Il problema, secondo Streeck, era che la sostenibilità di quel modello dipendeva dalla necessità che il lavoro mobilitasse una quantità sufficiente di potere politico ed economico, e che questa circostanza si poteva verificare solo in economie nazionali più o meno chiuse. All’interno dei confini nazionali, il capitale doveva accontentarsi di bassi profitti, come pure di essere ‘confinato a una sfera economica strettamente delimitata’ – una condizione che era disposto ad accettare in cambio di stabilità economica e pace sociale. Questo stato del mondo, come sappiamo, è venuto a mutare con la fine del modello di crescita postbellico, e la trasformazione si è ulteriormente accentuata con l’avvento della globalizzazione, ossia di quella che è diventata la ‘formula’ politico-economica dominante per la legittimazione del capitalismo neoliberale. Questo nuovo modello di capitalismo ha al suo centro il settore finanziario (quello più globalizzato di tutti), nel quale in poco più di un decennio ha assunto un ruolo chiave il sistema finanziario statunitense – diventato, di fatto, il sistema finanziario del mondo globalizzato. E in questo processo, nota Streeck, l’industria della finanza globale è riuscita ad eludere il controllo democratico in tutto il mondo (tranne, forse, proprio gli Stati Uniti).

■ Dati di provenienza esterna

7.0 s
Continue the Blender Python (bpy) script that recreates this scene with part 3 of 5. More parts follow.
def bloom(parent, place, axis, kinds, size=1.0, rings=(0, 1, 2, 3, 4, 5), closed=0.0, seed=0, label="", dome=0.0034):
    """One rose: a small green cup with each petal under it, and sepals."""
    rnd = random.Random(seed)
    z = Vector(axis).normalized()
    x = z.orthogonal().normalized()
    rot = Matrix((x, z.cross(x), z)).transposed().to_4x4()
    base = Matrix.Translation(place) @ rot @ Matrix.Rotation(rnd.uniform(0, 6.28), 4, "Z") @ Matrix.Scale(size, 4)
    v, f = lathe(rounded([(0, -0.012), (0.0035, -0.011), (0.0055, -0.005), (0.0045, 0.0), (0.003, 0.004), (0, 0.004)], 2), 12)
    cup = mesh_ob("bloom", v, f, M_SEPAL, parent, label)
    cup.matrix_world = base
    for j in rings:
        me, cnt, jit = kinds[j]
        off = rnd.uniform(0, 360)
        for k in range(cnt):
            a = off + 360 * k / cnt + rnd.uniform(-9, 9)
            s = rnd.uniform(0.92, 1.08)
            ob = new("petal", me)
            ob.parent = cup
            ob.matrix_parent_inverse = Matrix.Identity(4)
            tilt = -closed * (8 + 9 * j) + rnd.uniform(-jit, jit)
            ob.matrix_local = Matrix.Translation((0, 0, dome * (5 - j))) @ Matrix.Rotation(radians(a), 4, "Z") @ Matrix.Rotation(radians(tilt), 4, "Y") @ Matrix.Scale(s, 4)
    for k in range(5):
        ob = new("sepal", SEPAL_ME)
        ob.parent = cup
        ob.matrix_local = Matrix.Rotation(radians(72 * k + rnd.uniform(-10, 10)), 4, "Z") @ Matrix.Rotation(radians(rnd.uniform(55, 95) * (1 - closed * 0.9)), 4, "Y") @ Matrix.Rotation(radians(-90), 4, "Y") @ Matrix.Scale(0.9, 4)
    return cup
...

Sul ‘decoupling’ di economia politica e democrazia nell’era della globalizzazione il libro propone pagine magistrali, vorremmo dire à la Polanyi. In linea con l’esigenza teorizzata dall’autore, questa separazione emerge dalla disamina dei principali fatti economici degli ultimi decenni, accanto all’analisi delle ‘dislocazioni sequenziali’ che nel tempo hanno visto mutare l’epicentro dei conflitti interni al capitalismo: dal mercato del lavoro all’arena elettorale, dalla finanza ai mercati dei capitali internazionali. Sullo sfondo di queste dislocazioni stanno i fenomeni che più o meno direttamente hanno provocato la recente crisi: l’eccesso di capitale, la ricerca di profitti speculativi, la diseguaglianza crescente, l’aumento dell’indebitamento pubblico e privato, la conseguente necessità di consolidamento delle finanze statali.
Ovviamente il libro, di taglio molto ‘europeo’, non trascura gli aspetti peculiari di questo consolidamento all’interno di quella cosa peculiare che è l’Unione Europea: una realtà che permette di scaricarne gli oneri non sulle strutture finanziarie ma sui cittadini degli stati membri.

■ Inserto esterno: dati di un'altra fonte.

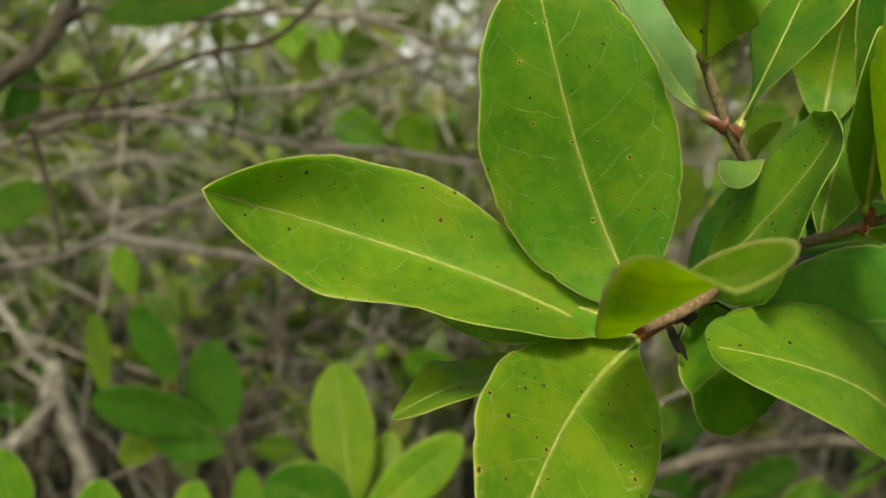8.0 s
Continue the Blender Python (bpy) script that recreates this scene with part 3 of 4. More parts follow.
# sky sheen on this leaf comes from its paler colour
leaf(shrub_branch, LEAF_SHEEN, (0.0479, 0.2851, 1.03), (0.0179, 0.285, 1.0689), ((0.0023, 0.0173, -0.003), (0.0041, -0.0194, -0.0091)), (0, -0.99, 0.15), (17, -53), (0.0097, 0.0113), (1.15, 0.26), (29, 19), (33, -4), (16, 12), lobes=((1.05, 0.91, 0.73, 1.03), (0.96, 1.08, 0.94, 0.97)), stalk=(0.0532, 0.2836, 1.0277), stalk_material=STALK_TAN, rib_size=1.0, stalk_size=1.7, stalk_reach=10, label="green leaf with pale blue sky sheen in its colour")
leaf(shrub_branch, LEAF_MID, (0.0619, 0.3039, 0.9616), (0.0448, 0.2767, 0.9558), ((0.0078, 0.0061, 0.0024), (-0.0004, -0.0002, 0.0001)), (-0.29, -0.95, -0.1), (-17, -3), (0.0200, 0.0192), (0.19, 0.41), (20, -14), (14, -16), (-9, -14), lobes=((0.90, 0.93, 1.07, 1.05), (1.03, 1.03, 0.91, 0.73)), rib=RIB_DARK, rib_size=0.6, label="dark-green cupped leaf")
leaf(shrub_branch, LEAF_YELLOW, (-0.0028, 0.2991, 0.9613), (-0.0366, 0.2732, 0.9479), ((-0.0018, -0.0009, -0.0065), (0.0099, -0.012, 0.0109)), (0, -0.93, 0.37), (-37, -38), (0.0120, 0.0131), (0.77, 0.71), (19, 12), (8, 1), (14, -6))
leaf(shrub_branch, LEAF_LIGHT, (0.0286, 0.2679, 0.974), (-0.0354, 0.2935, 0.9832), ((0.0023, 0.0042, 0.0066), (0.0069, 0.0052, -0.0003)), (0, -0.76, 0.65), (-6, 27), (0.0152, 0.0154), (0.74, 0.65), (10, 0), (8, 8), (-6, 0), stalk=(0.0332, 0.2633, 0.9782))
leaf(shrub_branch, LEAF_YOUNG, (0.0586, 0.2903, 1.0173), (0.0548, 0.2733, 1.0116), ((0.0015, 0.0011, 0.0029), (-0.0006, -0.0008, 0.006)), (0, -0.6, 0.8), (-7, -16), (0.0059, 0.0062), (0.66, 0.39), (6, 13), (4, 9), (2, -4), lobes=((0.99, 0.97, 0.97, 1.05), (0.99, 1.0, 1.0, 1.0)), stalk=(0.0599, 0.2885, 1.0171), rib_size=0.45, label="small round pale-green leaf")
leaf(shrub_branch, LEAF_YELLOW, (0.0624, 0.2936, 1.0157), (0.0753, 0.3145, 1.029), ((-0.0012, 0.0108, 0.0022), (-0.0034, 0.0122, -0.0019)), (0, -0.99, 0.15), (-3, -2), (0.0026, 0.0028), (0.85, 0.53), (8, 8), (7, 7), (-0, -1), stalk=(0.0613, 0.2905, 1.0135), rib_size=0.4, label="small narrow green leaf")
leaf(shrub_branch, LEAF_LIGHT, (0.089, 0.3215, 1.0265), (0.0939, 0.3024, 1.0814), ((0.0067, 0.0276, -0.0002), (0.0004, 0.009, -0.0009)), (0, -0.99, 0.15), (5, 2), (0.0138, 0.0139), (0.77, 0.59), (5, 7), (8, 8), (-4, 0))
leaf(shrub_branch, LEAF_DARK, (0.0867, 0.2765, 1.0223), (0.0961, 0.2607, 1.0789), ((-0.0004, 0.001, 0.005), (0.0017, 0, 0.0016)), (0, -0.99, 0.15), (-11, -2), (0.0138, 0.0128), (0.92, 0.51), (8, 8), (5, 7), (0, -3), rib=RIB_DARK)
leaf(shrub_branch, LEAF_LIGHT, (0.105, 0.2998, 1.0153), (0.1196, 0.3052, 1.0651), ((-0.0027, 0.0007, 0.0011), (-0.0017, 0.0005, 0)), (0, -0.99, 0.15), (-0, 0), (0.0054, 0.0047), (0.76, 0.60), (8, 8), (8, 8), (0, -0))
leaf(side_branch, LEAF_SHEEN, (0.1288, 0.3694, 1.0241), (0.1478, 0.3923, 1.1017), ((-0.0032, 0.0004, -0.0043), (-0.0033, 0.0018, 0)), (0, -0.99, 0.15), (-3, -8), (0.0203, 0.0199), (0.68, 0.65), (8, 8), (7, 6), (0, -3))
leaf(side_branch, LEAF_MID, (0.1393, 0.3411, 1.0415), (0.1501, 0.3517, 1.1002), ((0.0026, 0.0025, -0.0028), (0.0017, 0.0009, -0.0021)), (0, -0.99, 0.15), (39, -11), (0.0095, 0.0101), (0.73, 0.61), (10, 12), (21, 9), (6, 14))
leaf(side_branch, LEAF_DARK, (0.1435, 0.3741, 0.978), (0.213, 0.379, 1.0134), ((0.0002, -0.0046, -0.0082), (0.0025, -0.0051, -0.0034)), (0, -0.99, 0.15), (-14, -24), (0.0223, 0.0231), (0.48, 0.58), (12, 15), (8, 8), (10, 0), rib=RIB_DARK)
leaf(side_branch, LEAF_DARK, (0.0881, 0.3424, 0.9875), (0.1321, 0.3546, 0.9936), ((0.001, -0.0003, -0.0016), (0.0004, -0.0001, -0.001)), (0, -0.99, 0.15), (-2, -1), (0.0130, 0.0132), (0.77, 0.59), (8, 8), (8, 8), (1, 0), rib=RIB_DARK)
tube("stem", [(0.0716, 0.3039, 0.9893), (0.079, 0.318, 0.982), (0.115, 0.372, 0.962), (0.2, 0.5, 0.8), (0.27, 0.62, 0.28)], (0.0024, 0.007), BARK_BROWN, shrub_branch, 12, 8, 0.3, "brown woody stem")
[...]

Al di là delle etichette, e rifuggendo quindi dalle categorizzazioni proprie della letteratura sulle varietà di capitalismo, l’autore del libro si sofferma poi su uno degli aspetti che considera cruciali per il destino del capitalismo come formazione socioeconomica, e cioè su quella che egli definisce la diseguaglianza ‘oligarchica’, osservabile oggi nelle realtà geografiche (ma non anche sistemiche?) più diverse, dall’Ucraina agli Stati Uniti. In tutti questi paesi, secondo Streeck, quella che vige oggi è una redistribuzione dettata dalla presenza di quei ricchi a dismisura che definiamo ‘oligarchi’, il cui regime di accumulazione si basa sul fatto che viene rescisso il legame keynesiano tra il profitto dei ricchi e il salario dei poveri, e che ciò avviene in un contesto di ricostruzione neoliberale dello stato e di restringimento del settore pubblico.
Qual è dunque il destino che attende questo capitalismo ‘degli oligarchi’ in conflitto crescente con la democrazia, in qualunque modo si voglia definire quest’ultima? (Il libro non ne dà una definizione operativa.) Un capitalismo senza oppositori, scrive Streeck, viene lasciato ai suoi meccanismi interni, che non comprendono l’autolimitazione. Al momento attuale, aggiunge, osserviamo che il capitalismo ha distrutto quella che era la sua opposizione, e, in un certo senso, si sta spegnendo per una overdose di se stesso. Fuor di metafora, lo scenario più probabile sembra essere, per lo studioso tedesco, quello di un capitalismo in cui il declino economico si accompagna a quello morale, secondo un’involuzione progressiva che avviene in un mondo caratterizzato da una sorta di anarchia globalizzata, privo com’è di un centro di riferimento geopolitico. La bassa crescita non permetterà di usare risorse finanziarie per appianare i tanti squilibri distributivi e garantire un regime di pace sociale, e ciò mentre le politiche monetarie liberali contribuiranno, attraverso il potenziamento del settore della finanza, ad aumentare l’iniquità distributiva. In conclusione, secondo Streeck, non è da escludere un scenario socioeconomico basato sulla ‘guerra di tutti contro tutti’, sullo sfondo di un’economia stagnante e per di più minata dal rischio dell’esplosione ricorrente di bolle speculative.